Lahaina Fire: Deadliest US Fire in a Century

A wildfire destroyed the historical town of Lahaina, former royal capital of Hawaii, on August 9, 2023. Many people burned alive in their homes, unaware that a fire was approaching. Others burned in their cars, stuck in traffic while trying to evacuate, or drowned while trying to escape into the harbor.  Bodies are still being counted (93 so far), but the death toll could be up to 1000.

As fires become more common and more intense, we need to learn fire emergencies like Lahaina so that we can prevent them, or at least reduce the loss of life in the next fire emergency. Please join me in collecting information about what went wrong and what could have been done differently. What challenges did the people of Lahaina face as they tried to escape the flames. What could individuals have done differently to improve their odds of survival? What could the community have done differently to prevent the town from burning or to get people out in time?


  • Comments (7)

    • 2

      First article I saw on this topic, on August 9th. At that time there were only 6 confirmed dead and 20 seriously injured.

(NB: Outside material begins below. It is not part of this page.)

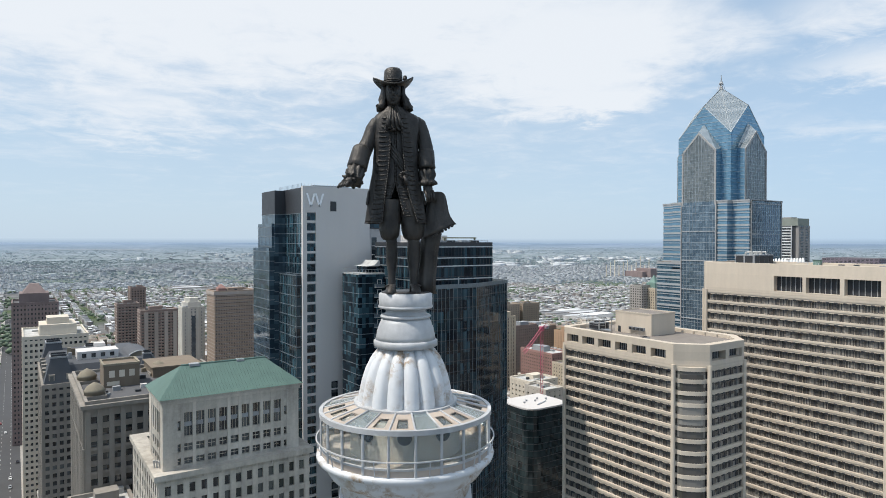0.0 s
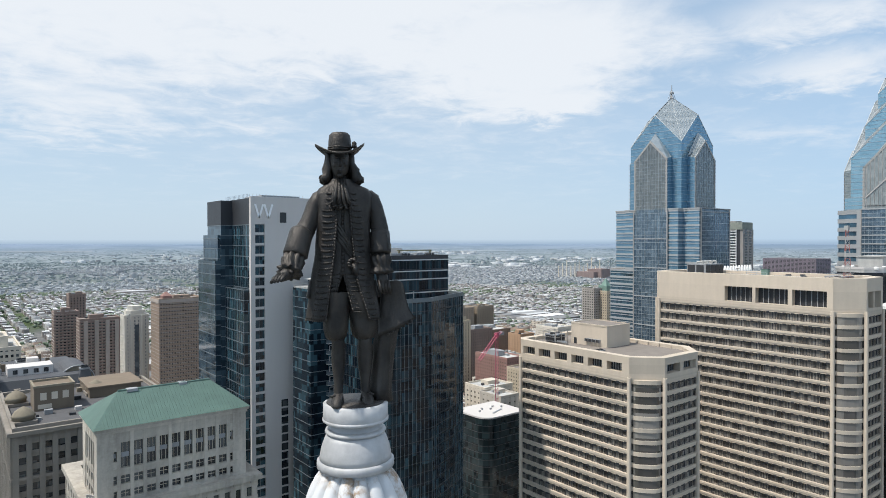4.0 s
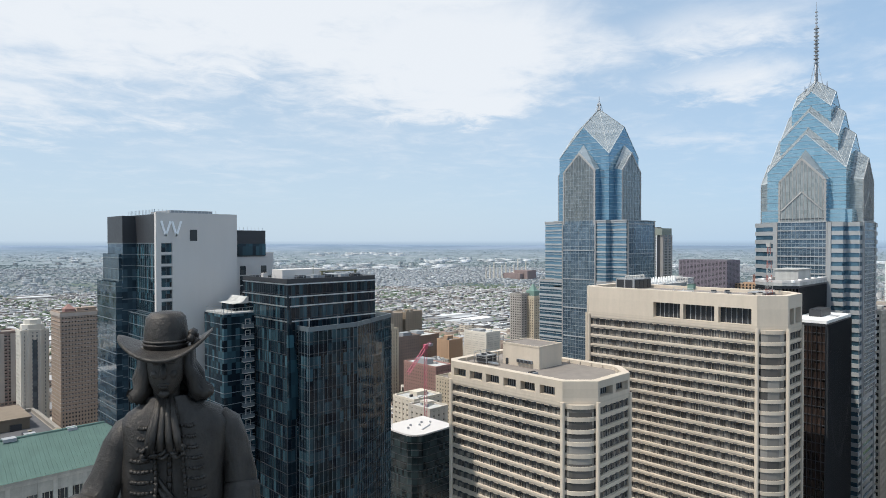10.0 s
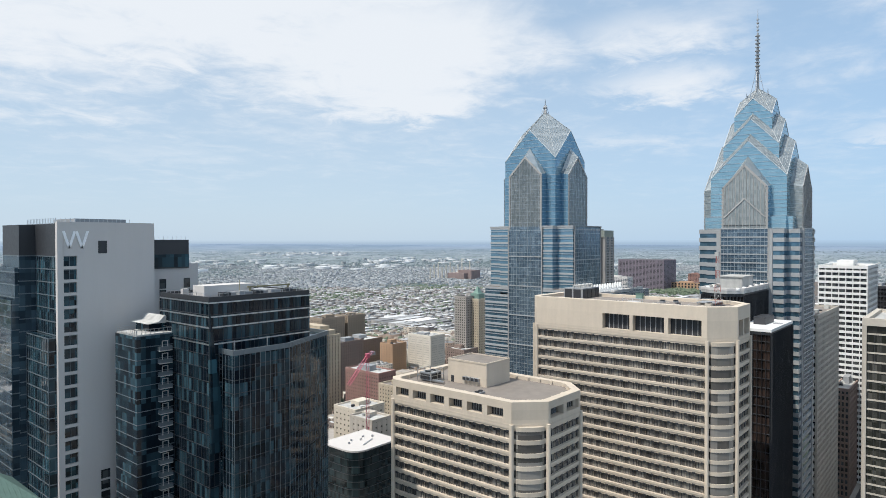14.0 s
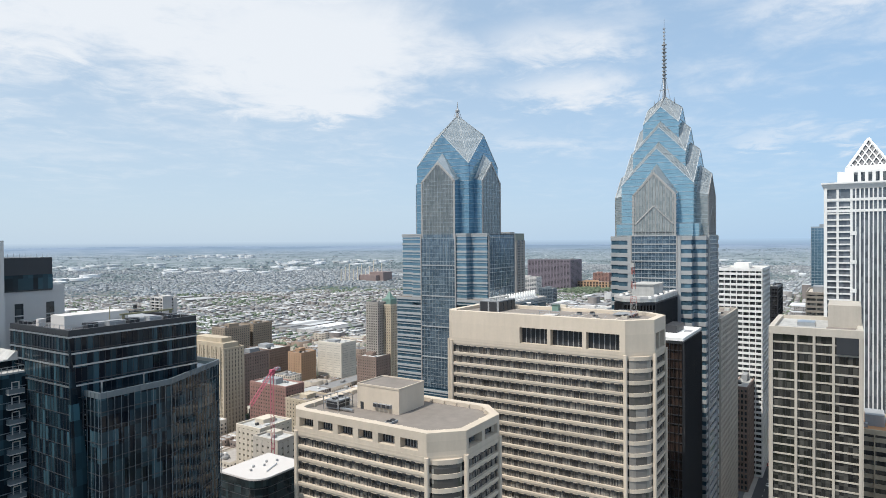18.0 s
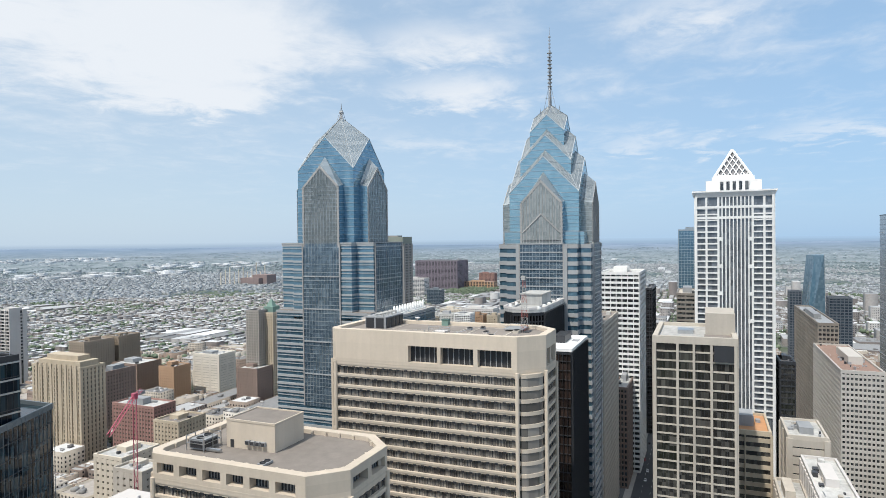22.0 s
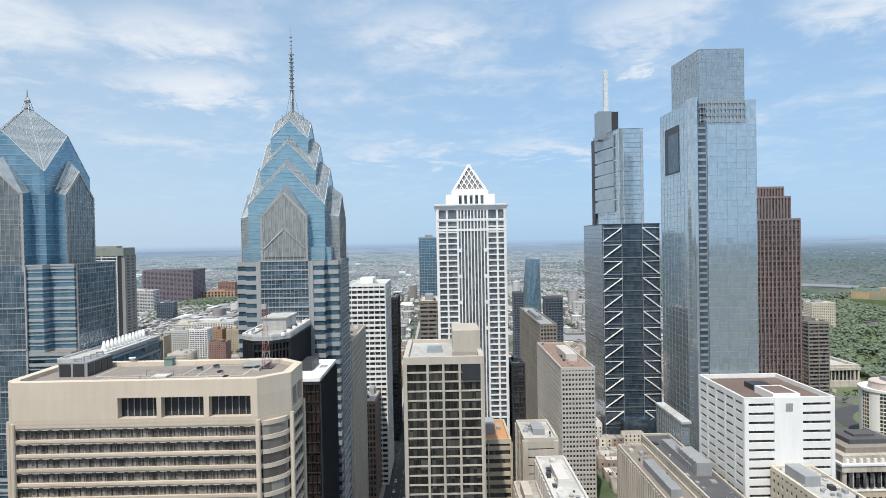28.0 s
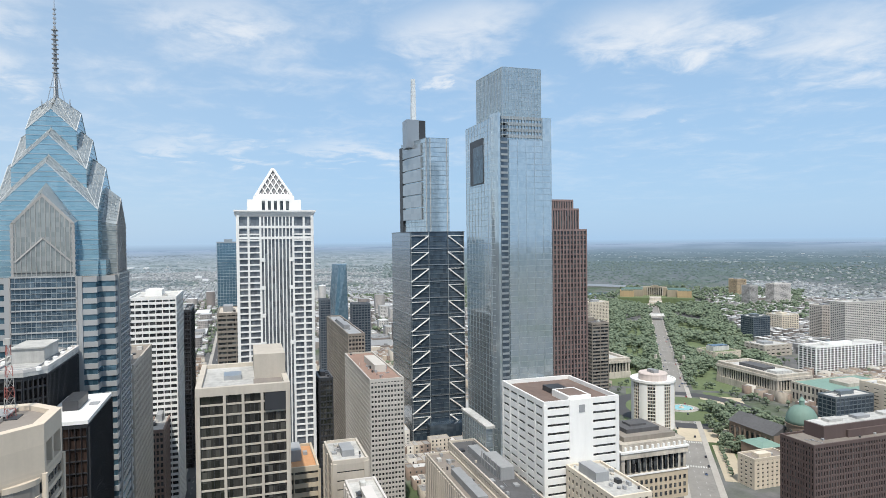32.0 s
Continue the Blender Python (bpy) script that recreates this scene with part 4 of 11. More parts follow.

Those 20 people were airlifted to a hospital on another island due to severe burns. The article talks about residents narrowly escaping the flames by jumping into the harbor.


      “The brush fire in Lahaina is one of at least seven sizable wildfires that firefighters were battling statewide Tuesday amid treacherous conditions — powerful winds, low humidity and dry brush.”

      Winds were 55 mph with gusts up to 80 mph due to a nearby hurricane. Such intense winds helped the fire to spread faster and also prevented fire fighters from using their helicopters for fire suppression or for surveillance.

    • 3

      This has happened before. The “Camp Fire” in 2018 completely destroyed the town of Paradise, and there are striking similarities in how it happened. Watch the two documentaries to learn more about wildfire survival.


      Some of my big takeaways from the Paradise fire documentaries, every one of which applied to the Lahaina documentary:

      1. I may need to evacuate with little to no warning.
      2. My first warning might be from looking out the window.
      3. Emergency responders may not know any more about the situation than I could learn by looking out the window.
      4. Even if emergency responders try to alert me, and even if I signed up for those alerts, the rarely tested alert system may fail to alert me.
      5. A car evacuation could suddenly turn into a running evacuation due to congestion.
      6. A running evacuation could suddenly turn into sheltering in place at some random place as escape routes are cut off.
    • 1

      Detailed timeline of the Lahaina fire:

      Lahaina Fire and Evacuation Timeline
      byu/BelievingDisbeliever inHawaii

    • 1

      Colorado Jones shared an article in the weekly news thread that explains why the cell phone alerts went to some residents and not others.

      Maui Sent an Evacuation Alert. Why Did So Few People Get It?


      The Hawaii wildfire offered insights into the promises and shortcomings of a wireless alert system that relies on cellphones for emergency warnings.

    • 1

      The Deadly Maui Inferno Hour by Hour

      Very detailed timeline that shows lots of explanations and video evidence, with everything clearly marked on a map for context.


    • 2
    • 1

      In survey of Lahaina wildfire survivors, 75% have respiratory issues. When preparing for wildfires, we should think not only of staying alive but also of staying healthy. That might include avoiding smoke, air filtration, respirators, and getting prompt treatment.